В течение года пришлось перестроить и реорганизовать лабораторию и удалось открыть филиал. Полтора года оказались недостаточным сроком для организации лаборатории лопаточных машин.
Хотя он и начинает свой отчет словами «к сожалению», сказать, что у него поубавилось работы, нельзя.
С ним уже работало около 250 человек, которые занимались новыми проблемами. А он, создавший теорию реактивного двигателя и осевого компрессора, продолжал обращаться и к поршневым моторам, как будто ему не давало покоя то, с чего он начинал свою научную жизнь.
Поршневые двигатели постепенно сходят с вооружения в авиации, а теория их еще до сих пор не разработана, говорил оп.
Дизелями он меньше занимался, был ярым бензинщиком, карбюраторные двигатели — первая любовь, и в институте он завел для них несколько стендов, а в последние годы жизни написал статью об определении индикаторного КПД поршневого двигателя. Однако и в дизельной тематике в институте продолжалась работа по совершенствованию экспериментального двигателя H. Р. Брилинга — переводили мотор на новый рабочий процесс с применением перекиси водорода по циклу Чудакова — Варшавского.

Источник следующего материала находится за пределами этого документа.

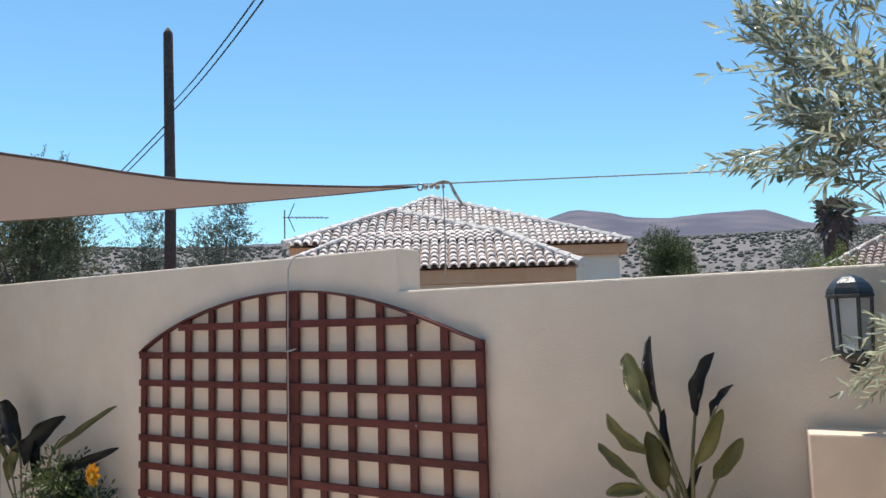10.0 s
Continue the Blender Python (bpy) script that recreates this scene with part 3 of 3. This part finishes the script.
def build_olive():
    t = empty("olive_tree", (2.76, -1.6, 0.25))
    tagged(t, "large spreading multi-stemmed olive tree with silvery grey-green leaves", "tree")
    inv = Matrix.Translation(-Vector(t.location))
    limbs = []
    for k in range(0, len(BRANCHES), 2):
        pts, rad = smooth_path(BRANCHES[k], BRANCHES[k + 1], 5)
        pts = [p + Vector((noise.noise(p * 7), noise.noise(p * 7 + Vector((9, 0, 0))), noise.noise(p * 7 + Vector((0, 9, 0))))) * 0.018 for p in pts]
        v, f = tube(pts, [q * (0.76 if q > 0.02 else 0.6) for q in rad], 12, 0.5)
        name = "trunk" if k < 2 else "limb"
        o = mesh_ob(name, v, f, BARK if max(BRANCHES[k + 1]) > 0.02 else TWIG, t, smooth=True)
        o.matrix_local = inv
        limbs += pts
    S, D, T = [], [], []
    nodes = np.array([tuple(p) for p in limbs])
    for x, y, z, a, b, n in CROWN:
        n = int(n * (1.75 if x < 1.6 else 2.3 if x < 2.9 else 3.0))
        c = np.array([x, y, z])
        r = rng.random(n) ** 0.42
        p = c + unit(n) * r[:, None] * np.array([a, a * 0.72, b])
        near = nodes[np.argmin(((p[:, None] - nodes[None]) ** 2).sum(-1), axis=1)]
        d = (p - c) / np.array([a, a * 0.72, b]) + 0.5 * (p - near) / (np.linalg.norm(p - near, axis=1, keepdims=True) + 0.05)
        d += rng.normal(size=(n, 3)) * 0.55
        d[:, 2] += np.where(p[:, 2] > 1.75, 0.65, 0.05)
        S.append(p)
        D.append(d)
        T.append(rng.uniform(0.09, 0.22, n))
    for a, b in SHOOTS:
        for _ in range(2):
            p0 = np.array(a) + rng.normal(size=3) * 0.03
            p1 = np.array(b) + rng.normal(size=3) * 0.03
            ln = np.linalg.norm(p1 - p0)
            p1 = p1 - (p1 - p0) / ln * min(0.10, ln * 0.4)
            ln = np.linalg.norm(p1 - p0)
            p0 = p0 - (p1 - p0) / ln * 0.14
            ln += 0.14
            m = max(3, int(ln / 0.055))
            lift = np.array([0, 0, rng.uniform(-0.02, 0.05)])
            for q in range(m):
                u = q / m
                base = p0 + (p1 - p0) * u + lift * 4 * u * (1 - u)
                S.append(base[None])
                D.append(((p1 - p0) / ln + rng.normal(size=3) * (0.28 if q < m - 2 else 0.08))[None])
                T.append(np.array([0.12]))
    S, D, T = np.concatenate(S), np.concatenate(D), np.concatenate(T)
    P, LD, U, L, W, E = sprays(S, D, T, 15, 0.053, 0.0092, 0.64)
    o = leaf_mesh("crown", P, LD, U, L, W, OLIVE, t, "dense narrow silvery leaves")
    o.matrix_local = inv
    o["kind"] = "stuff"
    # green olives hanging among the leaves of the open side
    side = np.nonzero((S[:, 0] < 1.3) & (S[:, 2] > 1.2))[0]
    bm = bmesh.new()
    for q in rng.choice(side, 110, replace=False):
        at = S[q] + D[q] / np.linalg.norm(D[q]) * 0.06 + rng.normal(size=3) * 0.012
        bmesh.ops.create_icosphere(bm, subdivisions=1, radius=0.009, matrix=Matrix.Translation(at) @ Matrix.Diagonal((1, 1, 1.35, 1)))
    o = part("olive", bm, FRUIT, t, "small unripe green olives", smooth=True)
    o.matrix_local = inv
    o["kind"] = "stuff"
    o = twig_mesh("twig", S - D / np.linalg.norm(D, axis=1, keepdims=True) * 0.05, E, 0.0026, TWIG, t)
    o.matrix_local = inv
    o["kind"] = "stuff"


build_olive()


# ---- strelitzia ----
# leaf blades: foot x, z, tip x, z, width, dark (shaded copy), y
PADDLES = [
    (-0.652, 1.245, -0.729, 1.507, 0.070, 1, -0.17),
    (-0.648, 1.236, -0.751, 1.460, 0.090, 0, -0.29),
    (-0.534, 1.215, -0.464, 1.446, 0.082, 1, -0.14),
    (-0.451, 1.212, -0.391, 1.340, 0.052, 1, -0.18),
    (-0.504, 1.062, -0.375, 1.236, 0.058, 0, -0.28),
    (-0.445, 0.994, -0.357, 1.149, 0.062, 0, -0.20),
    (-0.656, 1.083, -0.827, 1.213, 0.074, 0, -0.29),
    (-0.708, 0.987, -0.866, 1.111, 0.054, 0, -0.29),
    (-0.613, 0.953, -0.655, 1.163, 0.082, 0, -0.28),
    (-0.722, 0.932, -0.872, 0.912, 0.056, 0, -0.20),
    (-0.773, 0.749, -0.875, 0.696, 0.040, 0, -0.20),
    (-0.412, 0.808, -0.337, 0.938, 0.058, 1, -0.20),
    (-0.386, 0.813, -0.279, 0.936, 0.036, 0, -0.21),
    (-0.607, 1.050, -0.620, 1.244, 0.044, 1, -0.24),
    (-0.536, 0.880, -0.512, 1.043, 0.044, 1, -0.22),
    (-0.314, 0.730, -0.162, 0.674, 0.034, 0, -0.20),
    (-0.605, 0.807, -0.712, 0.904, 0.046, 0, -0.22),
]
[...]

Строились две трубы: маленькая плоская на значительные давления и большая круглая на малые давления и большой расход воздуха. К. А. Шарапов сконструировал для труб компрессор, переделав несколько ступеней из нагнетателя от микулинского мотора АМ-5. Стечкин тщательно проверил конструкцию и все детали, присланные с разных заводов, а большую трубу, сделанную из газовых труб метрового диаметра и длиной 20 метров, заставил довести чуть ли не до полированного блеска внутри и еще провести шпаклевку.